■ PROBLEM DESCRIPTION
Write out the listing below without alteration, omitting its pictures.

■ INFORMATION PROVIDED

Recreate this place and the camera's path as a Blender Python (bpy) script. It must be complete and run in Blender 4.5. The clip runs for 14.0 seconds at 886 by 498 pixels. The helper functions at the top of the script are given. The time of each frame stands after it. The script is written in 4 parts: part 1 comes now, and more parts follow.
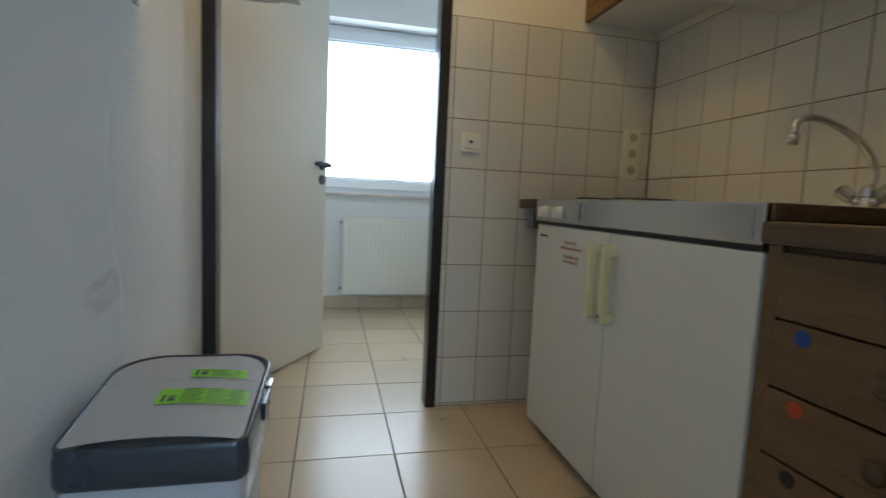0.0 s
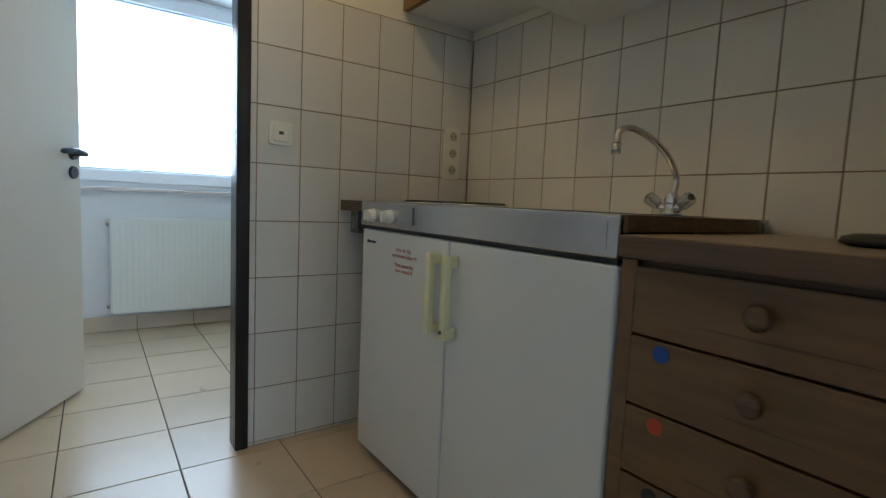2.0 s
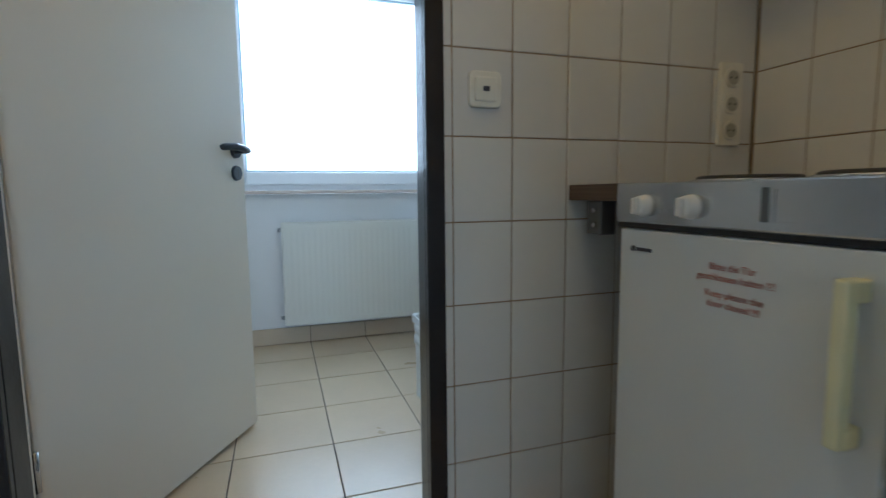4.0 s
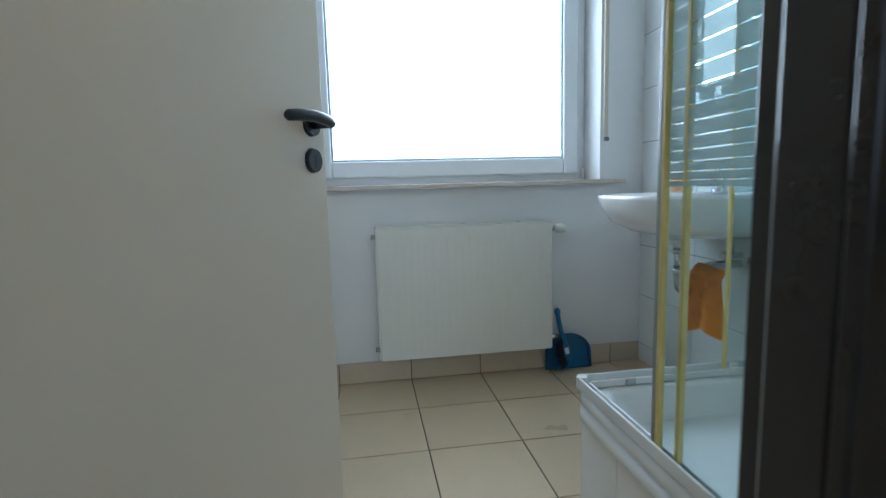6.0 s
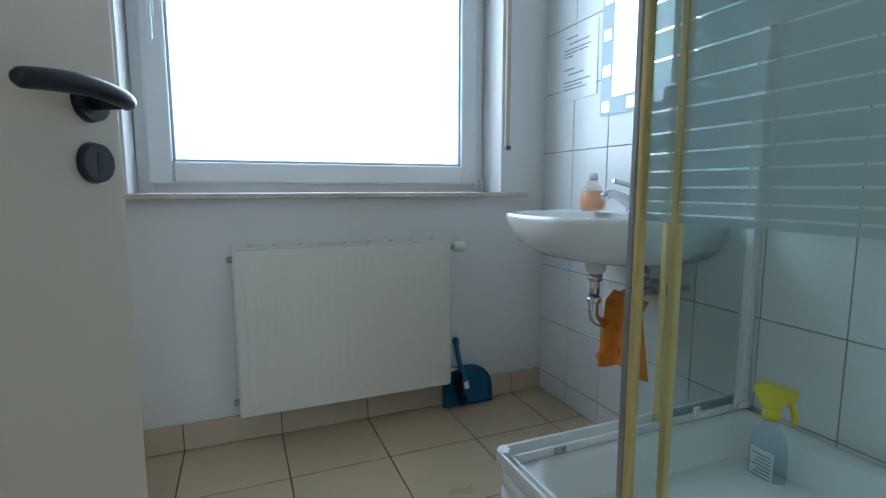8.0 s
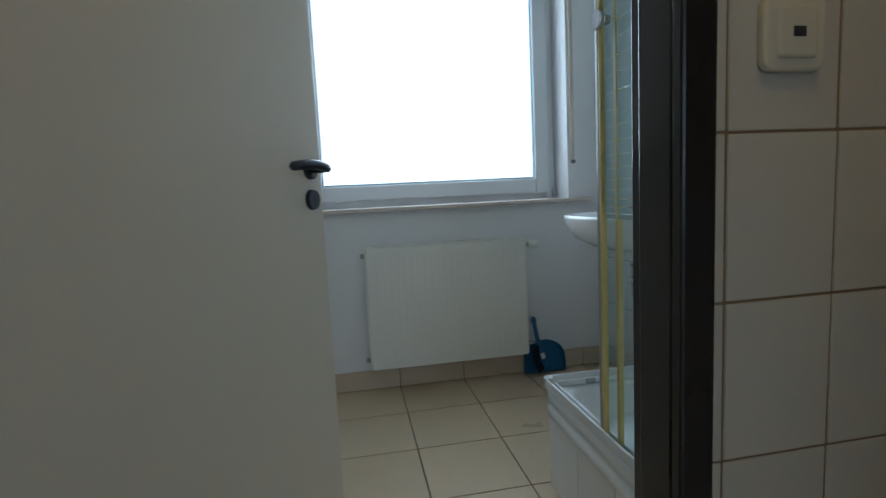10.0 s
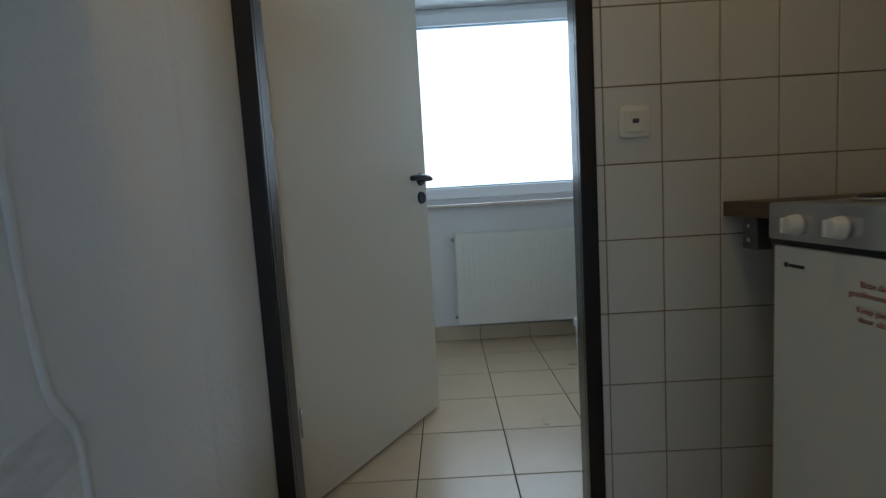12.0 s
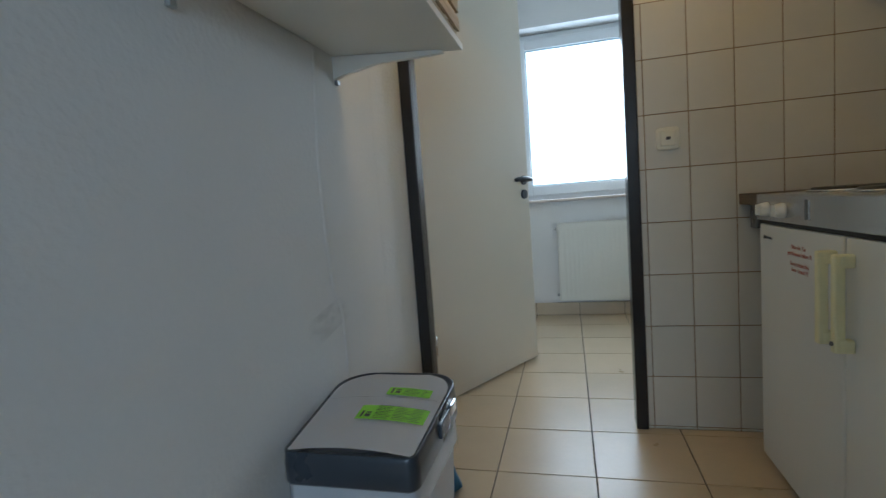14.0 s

■ EXERCISE ANSWER
Recreate this place and the camera's path as a Blender Python (bpy) script. It must be complete and run in Blender 4.5. The clip runs for 14.0 seconds at 886 by 498 pixels. The helper functions at the top of the script are given. The time of each frame stands after it. The script is written in 4 parts: part 1 comes now, and more parts follow.
0.0 s
2.0 s
4.0 s
6.0 s
8.0 s
10.0 s
12.0 s
14.0 s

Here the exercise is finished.